Cintrón intended the final corrida of the 1949 season, in Jaén, Spain, to be the last of her career. She appeared in the ring together with the matadors Manolo Vázquez and Antonio Ordóñez. After performing on horseback with the bull, Cintrón rode to the box of the presidente and asked for permission to dismount for the kill. Permission was denied. This was her signal to leave the arena, and leave the killing of the bull to the novillero assigned to her for that task. Instead, she dismounted, grabbed his sword and muleta, caped the bull and prepared it for the kill. She actually went in for the kill and then dramatically let the sword drop to the sand. The bull charged. Cintrón stepped from his path and simulated the kill by touching his shoulders with her fingers as he rushed by. Pandemonium erupted in the stands and the audience threw hats and red carnations at her feet. The novillero then entered the ring and performed the kill, as originally planned.

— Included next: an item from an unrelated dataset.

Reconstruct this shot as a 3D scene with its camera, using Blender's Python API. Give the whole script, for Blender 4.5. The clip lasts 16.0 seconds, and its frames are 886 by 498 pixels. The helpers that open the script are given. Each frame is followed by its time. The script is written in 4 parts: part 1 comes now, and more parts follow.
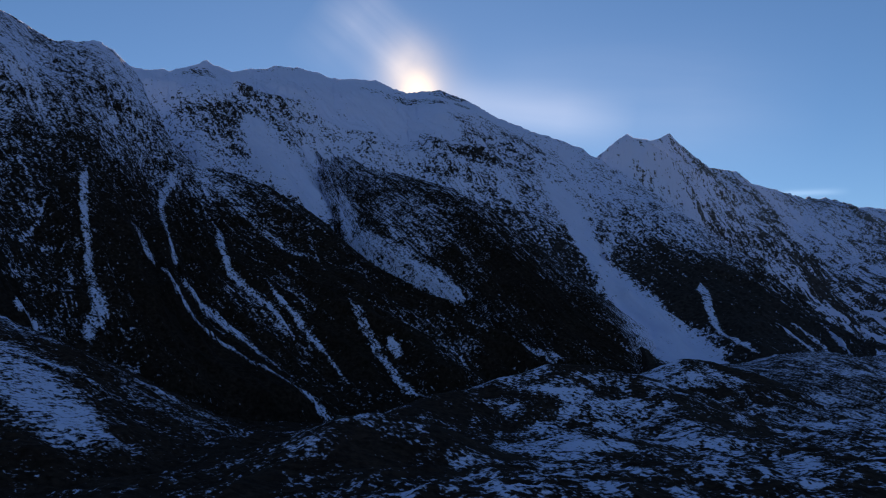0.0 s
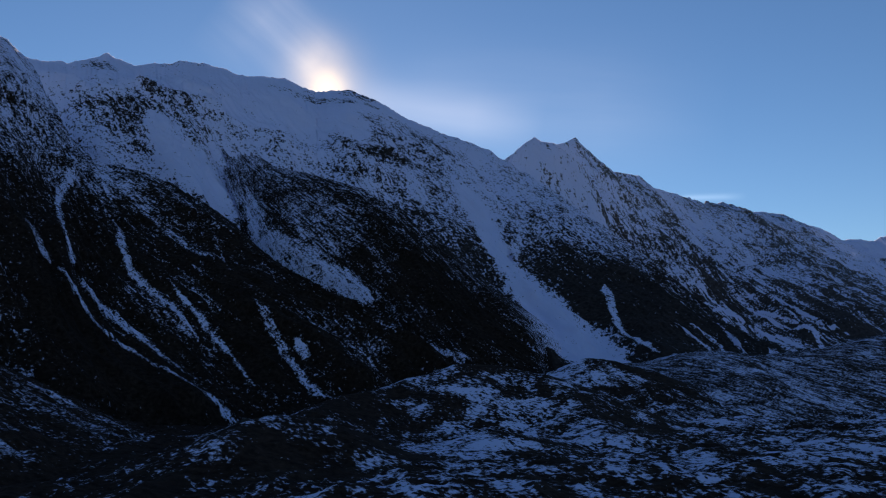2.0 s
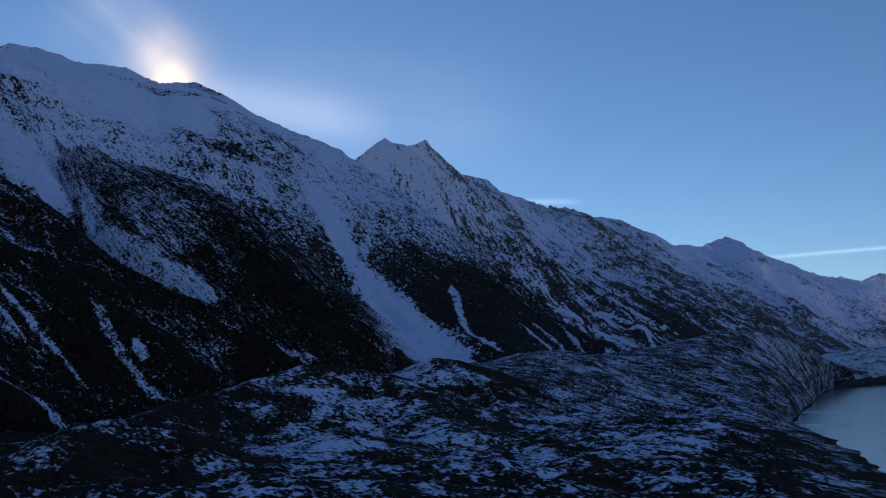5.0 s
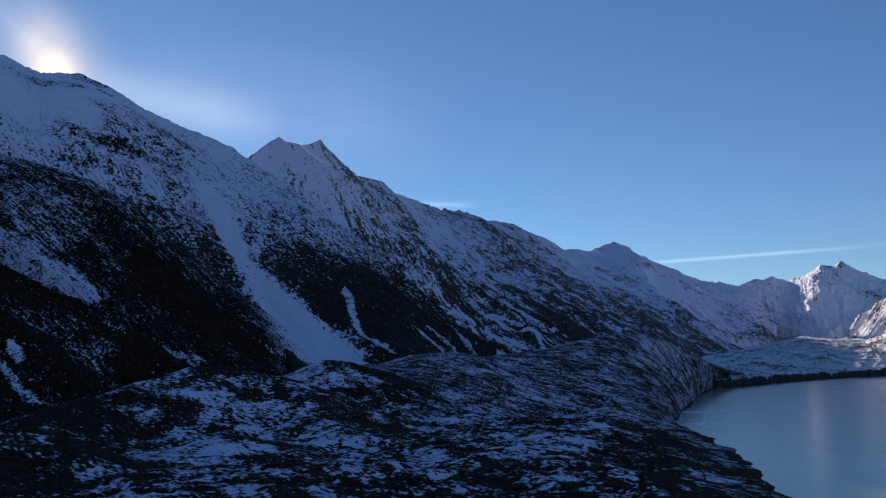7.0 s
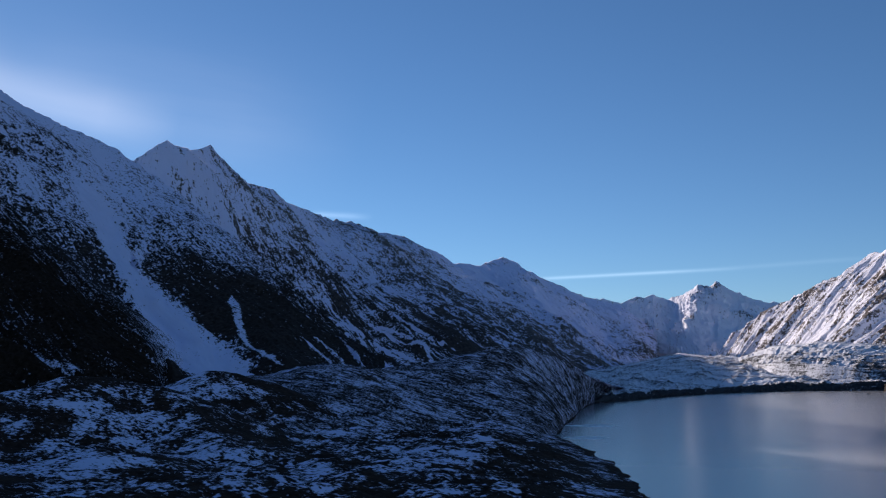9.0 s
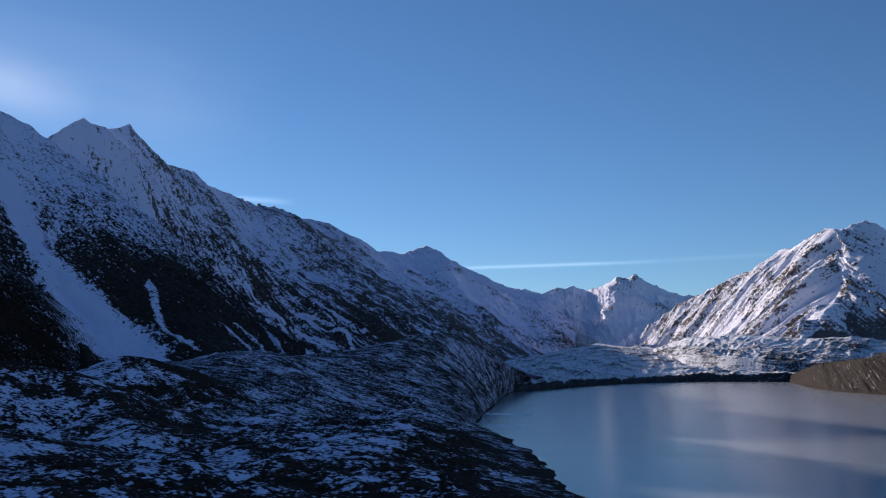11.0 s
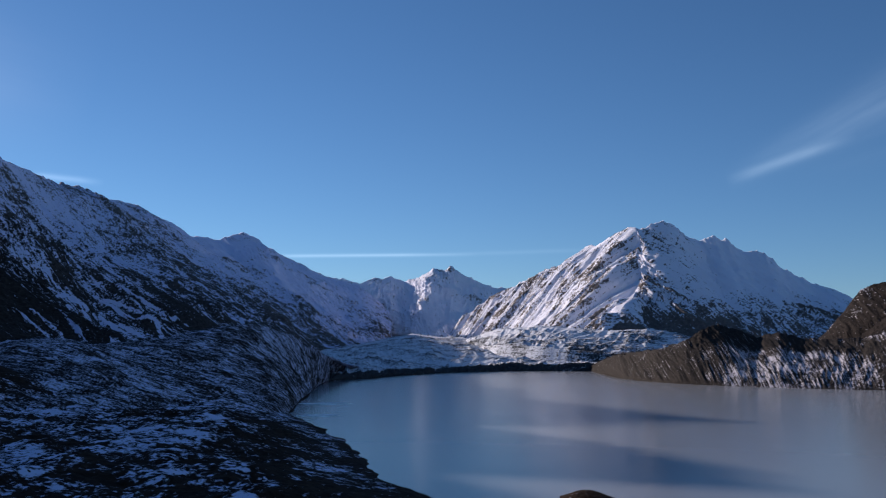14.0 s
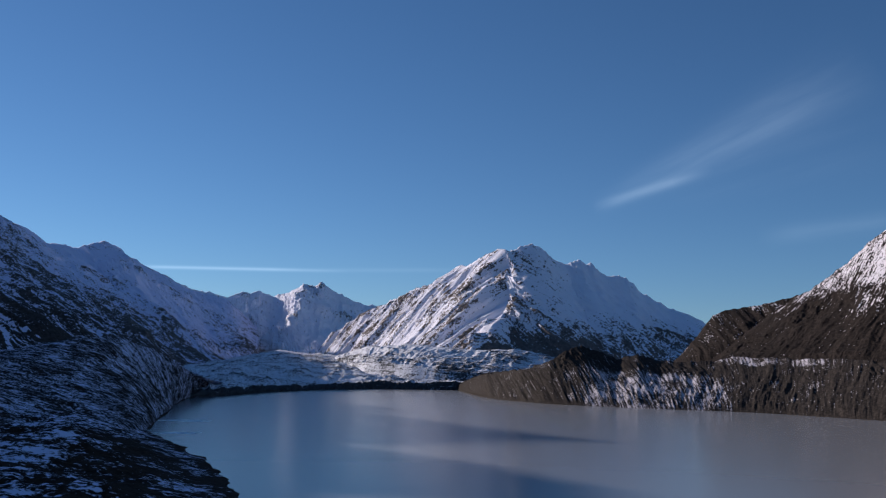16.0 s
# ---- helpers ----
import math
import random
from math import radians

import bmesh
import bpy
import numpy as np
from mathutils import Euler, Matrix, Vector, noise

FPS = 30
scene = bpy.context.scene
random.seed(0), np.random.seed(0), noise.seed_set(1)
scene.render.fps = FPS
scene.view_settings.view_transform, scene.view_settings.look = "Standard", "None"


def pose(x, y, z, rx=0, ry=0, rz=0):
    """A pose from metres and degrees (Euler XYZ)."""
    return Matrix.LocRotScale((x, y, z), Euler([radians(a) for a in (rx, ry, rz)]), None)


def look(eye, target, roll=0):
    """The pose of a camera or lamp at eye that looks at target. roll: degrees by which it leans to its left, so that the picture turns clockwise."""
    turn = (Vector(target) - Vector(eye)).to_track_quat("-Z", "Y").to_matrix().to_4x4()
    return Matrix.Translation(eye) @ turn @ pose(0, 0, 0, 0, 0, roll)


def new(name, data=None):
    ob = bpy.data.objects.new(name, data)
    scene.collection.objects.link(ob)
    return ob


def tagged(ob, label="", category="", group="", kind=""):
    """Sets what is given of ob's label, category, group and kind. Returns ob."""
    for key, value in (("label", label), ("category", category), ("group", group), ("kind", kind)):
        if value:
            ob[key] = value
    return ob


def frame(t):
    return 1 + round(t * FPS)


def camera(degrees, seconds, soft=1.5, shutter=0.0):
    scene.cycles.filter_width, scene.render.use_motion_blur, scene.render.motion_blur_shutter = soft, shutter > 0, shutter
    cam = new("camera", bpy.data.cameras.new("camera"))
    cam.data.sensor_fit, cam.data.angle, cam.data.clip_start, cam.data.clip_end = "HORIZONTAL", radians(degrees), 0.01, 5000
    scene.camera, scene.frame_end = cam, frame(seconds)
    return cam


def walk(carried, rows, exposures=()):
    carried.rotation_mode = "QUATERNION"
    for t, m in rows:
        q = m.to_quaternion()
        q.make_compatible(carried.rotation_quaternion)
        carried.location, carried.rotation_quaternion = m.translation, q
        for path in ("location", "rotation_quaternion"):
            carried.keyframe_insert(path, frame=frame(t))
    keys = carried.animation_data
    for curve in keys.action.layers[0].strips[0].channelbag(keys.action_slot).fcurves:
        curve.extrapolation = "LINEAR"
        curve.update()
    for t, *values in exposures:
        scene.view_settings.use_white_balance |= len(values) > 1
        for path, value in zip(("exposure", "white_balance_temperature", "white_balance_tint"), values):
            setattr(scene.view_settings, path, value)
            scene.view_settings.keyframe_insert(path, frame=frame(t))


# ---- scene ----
cam = camera(52.19, 16.0, soft=1.2)
EYE = 45.0
# seconds, yaw to the left, pitch up, roll
ROWS = [
    (0, -0.12, 7.08, -0.15),
    (0.5, -1.47, 6.96, -0.30),
    (1, -2.96, 6.96, -0.43),
    (1.5, -4.35, 6.98, -0.47),
    (2, -5.92, 7.09, -0.51),
    (2.5, -7.70, 7.15, -0.56),
    (3, -9.59, 7.21, -0.60),
    (5.5, -16.90, 6.97, -0.91),
    (6, -18.46, 6.99, -0.95),
    (6.5, -20.44, 6.93, -0.93),
    (7, -22.28, 7.00, -0.90),
    (7.5, -23.91, 7.18, -0.81),
    (8, -25.30, 7.33, -0.62),
    (8.5, -27.32, 7.55, -0.47),
    (9, -29.22, 7.72, -0.25),
    (9.5, -31.50, 7.68, -0.10),
    (12, -36.91, 6.35, 0.55),
    (12.5, -39.91, 6.44, 0.46),
    (13, -42.08, 6.46, 0.42),
    (13.5, -43.96, 6.29, 0.50),
    (14, -45.59, 6.42, 0.60),
    (14.5, -47.48, 6.65, 0.73),
    (15, -49.59, 6.97, 0.95),
    (15.5, -51.79, 7.31, 1.21),
    (16, -53.72, 7.68, 1.45),
]
# the camera hovers and pans, with a slow drift of about a metre
walk(cam, [(t, pose(0.05 * t, 0.02 * t, EYE, 90 + pitch, 0, yaw) @ pose(0, 0, 0, 0, 0, roll)) for t, yaw, pitch, roll in ROWS],
     [(0, 0.5, 5600, 9.5), (8, 0.47, 5250, 7.5), (12.5, 0.45, 5120, 7.5), (16, 0.24, 5080, 7.2)])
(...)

Cintrón walked calmly away from the bull and was arrested as she left the ring, for violating the law banning women from fighting on foot. With the audience on the verge of rioting in protest of her arrest, the regional governor pardoned her and she was released. It was one of the most dramatic moments in bullfighting history. As Orson Welles wrote in the introduction to her memoirs, her career "ended in a single burst of glorious criminality. You can't keep a lady waiting forever, and there came an afternoon when she decided that she'd waited long enough."

Cintrón's final fight in Spain was on October 18, 1950. During her career she killed more than 750 bulls.

==Personal life==
In 1950, Cintrón married Francisco de Castelo Branco, a Portuguese nobleman, a nephew of her teacher, Ruy da Cámara, and settled in Portugal, acquiring Portuguese nationality. The couple had six children:
- Pedro
- Ana Mafalda
- Ruy
- Francisco
- Fernando
- João

==Later years==
In Portugal at Quinta do Índio, near Setúbal, Conchita dedicated herself to writing her memoirs, to journalism - being the Portuguese correspondent of several Latin American newspapers and the breeding of dogs primarily Portuguese Pointers with great success.

In the early sixties the success of Quinta do Índio dogs caught the eye of Vasco Bensaúde, businessman, shipowner and dog breeder who had started 30 years earlier to save the Portuguese Water Dog from extinction in his Algarbiorum kennel. Not having heirs interested in the kennel, Bensaúde bequeathed it to Conchita Cintrón in 1967. Having registered the kennel with the name Al-Gharb, Conchita, taking advantage of her extensive contacts in North American high-society publicized the breed in the US with great success.

In 1975 and as a consequence of the 25th of April Revolution, Quinta do Índio was occupied by workers and radical leftist supporters who drove out the family. Of the 32 existing water dogs only 15 were rescued 6 months later but in such a bad condition that all had to be euthanized. With the occupation of the property, Cintrón and family left Portugal and went into exile in Mexico until the end of the eighties.

Cintrón died on February 17, 2009, from cardiac arrest in Lisbon, Portugal. She was buried in Trajouce, near Lisbon.

==Quotes==
- "Her record stands as a rebuke to every man of us who has ever maintained that a woman must lose something of her femininity if she seeks to compete with men." —Orson Welles.